** start Data provided **
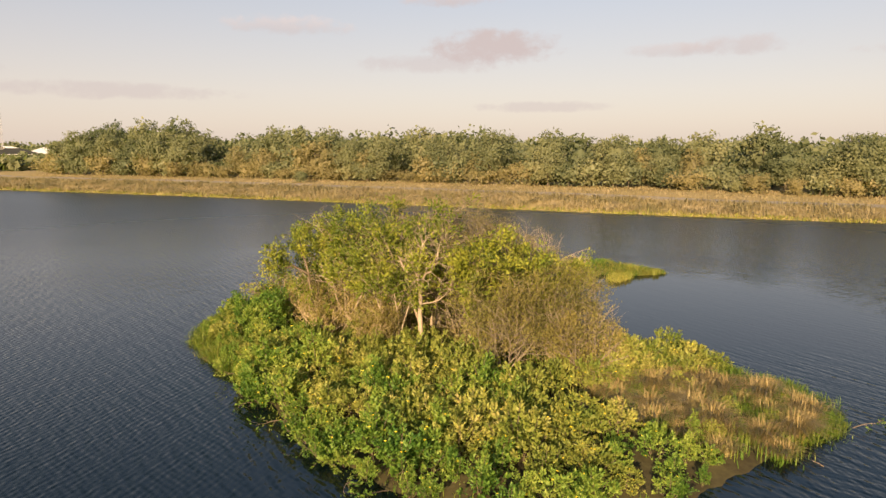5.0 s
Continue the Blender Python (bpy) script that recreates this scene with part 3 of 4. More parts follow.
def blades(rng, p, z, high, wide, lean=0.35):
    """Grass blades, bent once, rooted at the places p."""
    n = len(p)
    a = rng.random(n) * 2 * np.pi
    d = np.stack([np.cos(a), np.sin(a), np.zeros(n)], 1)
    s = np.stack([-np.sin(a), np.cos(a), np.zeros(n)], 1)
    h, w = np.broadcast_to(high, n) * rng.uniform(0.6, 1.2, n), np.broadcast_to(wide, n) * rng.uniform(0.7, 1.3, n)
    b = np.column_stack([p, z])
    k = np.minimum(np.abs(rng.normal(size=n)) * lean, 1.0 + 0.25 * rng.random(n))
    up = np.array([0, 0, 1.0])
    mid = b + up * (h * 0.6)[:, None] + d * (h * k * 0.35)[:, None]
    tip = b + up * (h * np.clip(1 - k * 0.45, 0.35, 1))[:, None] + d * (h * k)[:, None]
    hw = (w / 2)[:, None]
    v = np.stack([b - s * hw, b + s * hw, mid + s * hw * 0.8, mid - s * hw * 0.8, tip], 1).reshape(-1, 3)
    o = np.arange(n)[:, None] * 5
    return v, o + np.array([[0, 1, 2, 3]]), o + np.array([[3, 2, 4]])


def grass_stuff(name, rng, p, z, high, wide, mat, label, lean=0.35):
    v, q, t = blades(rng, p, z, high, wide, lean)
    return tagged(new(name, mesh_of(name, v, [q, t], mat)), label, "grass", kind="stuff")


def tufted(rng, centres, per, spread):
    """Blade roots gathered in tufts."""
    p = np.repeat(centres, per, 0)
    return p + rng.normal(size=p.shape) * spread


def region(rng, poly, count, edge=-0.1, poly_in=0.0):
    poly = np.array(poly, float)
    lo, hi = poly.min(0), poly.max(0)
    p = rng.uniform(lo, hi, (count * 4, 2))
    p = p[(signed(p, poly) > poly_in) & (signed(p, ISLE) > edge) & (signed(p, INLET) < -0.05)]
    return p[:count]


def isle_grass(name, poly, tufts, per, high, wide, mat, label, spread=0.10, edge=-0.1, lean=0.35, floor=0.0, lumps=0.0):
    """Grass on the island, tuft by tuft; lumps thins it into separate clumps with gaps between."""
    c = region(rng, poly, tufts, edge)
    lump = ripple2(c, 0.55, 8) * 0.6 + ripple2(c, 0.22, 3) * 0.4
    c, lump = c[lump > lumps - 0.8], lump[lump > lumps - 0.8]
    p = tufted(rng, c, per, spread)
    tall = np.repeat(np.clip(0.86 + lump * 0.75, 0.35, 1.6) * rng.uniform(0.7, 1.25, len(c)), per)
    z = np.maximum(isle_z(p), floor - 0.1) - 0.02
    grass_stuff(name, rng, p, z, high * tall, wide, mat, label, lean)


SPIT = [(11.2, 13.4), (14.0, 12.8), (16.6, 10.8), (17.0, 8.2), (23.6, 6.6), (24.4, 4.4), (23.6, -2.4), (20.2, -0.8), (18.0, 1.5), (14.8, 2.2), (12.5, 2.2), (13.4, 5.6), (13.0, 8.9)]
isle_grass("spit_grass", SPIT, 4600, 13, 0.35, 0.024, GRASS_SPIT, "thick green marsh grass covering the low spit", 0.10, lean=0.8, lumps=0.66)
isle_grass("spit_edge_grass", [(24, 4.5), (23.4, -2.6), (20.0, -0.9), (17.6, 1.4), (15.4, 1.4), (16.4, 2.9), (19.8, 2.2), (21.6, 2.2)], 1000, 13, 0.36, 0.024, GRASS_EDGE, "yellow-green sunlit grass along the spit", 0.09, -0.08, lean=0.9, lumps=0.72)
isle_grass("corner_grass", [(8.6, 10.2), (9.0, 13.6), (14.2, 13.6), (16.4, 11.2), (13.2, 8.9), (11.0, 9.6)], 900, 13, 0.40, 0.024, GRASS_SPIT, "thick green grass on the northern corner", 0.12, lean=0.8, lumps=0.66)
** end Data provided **
Images should not appear in the copy; retype the listing above exactly.

5.0 s
Continue the Blender Python (bpy) script that recreates this scene with part 3 of 4. More parts follow.
def blades(rng, p, z, high, wide, lean=0.35):
    """Grass blades, bent once, rooted at the places p."""
    n = len(p)
    a = rng.random(n) * 2 * np.pi
    d = np.stack([np.cos(a), np.sin(a), np.zeros(n)], 1)
    s = np.stack([-np.sin(a), np.cos(a), np.zeros(n)], 1)
    h, w = np.broadcast_to(high, n) * rng.uniform(0.6, 1.2, n), np.broadcast_to(wide, n) * rng.uniform(0.7, 1.3, n)
    b = np.column_stack([p, z])
    k = np.minimum(np.abs(rng.normal(size=n)) * lean, 1.0 + 0.25 * rng.random(n))
    up = np.array([0, 0, 1.0])
    mid = b + up * (h * 0.6)[:, None] + d * (h * k * 0.35)[:, None]
    tip = b + up * (h * np.clip(1 - k * 0.45, 0.35, 1))[:, None] + d * (h * k)[:, None]
    hw = (w / 2)[:, None]
    v = np.stack([b - s * hw, b + s * hw, mid + s * hw * 0.8, mid - s * hw * 0.8, tip], 1).reshape(-1, 3)
    o = np.arange(n)[:, None] * 5
    return v, o + np.array([[0, 1, 2, 3]]), o + np.array([[3, 2, 4]])


def grass_stuff(name, rng, p, z, high, wide, mat, label, lean=0.35):
    v, q, t = blades(rng, p, z, high, wide, lean)
    return tagged(new(name, mesh_of(name, v, [q, t], mat)), label, "grass", kind="stuff")


def tufted(rng, centres, per, spread):
    """Blade roots gathered in tufts."""
    p = np.repeat(centres, per, 0)
    return p + rng.normal(size=p.shape) * spread


def region(rng, poly, count, edge=-0.1, poly_in=0.0):
    poly = np.array(poly, float)
    lo, hi = poly.min(0), poly.max(0)
    p = rng.uniform(lo, hi, (count * 4, 2))
    p = p[(signed(p, poly) > poly_in) & (signed(p, ISLE) > edge) & (signed(p, INLET) < -0.05)]
    return p[:count]


def isle_grass(name, poly, tufts, per, high, wide, mat, label, spread=0.10, edge=-0.1, lean=0.35, floor=0.0, lumps=0.0):
    """Grass on the island, tuft by tuft; lumps thins it into separate clumps with gaps between."""
    c = region(rng, poly, tufts, edge)
    lump = ripple2(c, 0.55, 8) * 0.6 + ripple2(c, 0.22, 3) * 0.4
    c, lump = c[lump > lumps - 0.8], lump[lump > lumps - 0.8]
    p = tufted(rng, c, per, spread)
    tall = np.repeat(np.clip(0.86 + lump * 0.75, 0.35, 1.6) * rng.uniform(0.7, 1.25, len(c)), per)
    z = np.maximum(isle_z(p), floor - 0.1) - 0.02
    grass_stuff(name, rng, p, z, high * tall, wide, mat, label, lean)


SPIT = [(11.2, 13.4), (14.0, 12.8), (16.6, 10.8), (17.0, 8.2), (23.6, 6.6), (24.4, 4.4), (23.6, -2.4), (20.2, -0.8), (18.0, 1.5), (14.8, 2.2), (12.5, 2.2), (13.4, 5.6), (13.0, 8.9)]
isle_grass("spit_grass", SPIT, 4600, 13, 0.35, 0.024, GRASS_SPIT, "thick green marsh grass covering the low spit", 0.10, lean=0.8, lumps=0.66)
isle_grass("spit_edge_grass", [(24, 4.5), (23.4, -2.6), (20.0, -0.9), (17.6, 1.4), (15.4, 1.4), (16.4, 2.9), (19.8, 2.2), (21.6, 2.2)], 1000, 13, 0.36, 0.024, GRASS_EDGE, "yellow-green sunlit grass along the spit", 0.09, -0.08, lean=0.9, lumps=0.72)
isle_grass("corner_grass", [(8.6, 10.2), (9.0, 13.6), (14.2, 13.6), (16.4, 11.2), (13.2, 8.9), (11.0, 9.6)], 900, 13, 0.40, 0.024, GRASS_SPIT, "thick green grass on the northern corner", 0.12, lean=0.8, lumps=0.66)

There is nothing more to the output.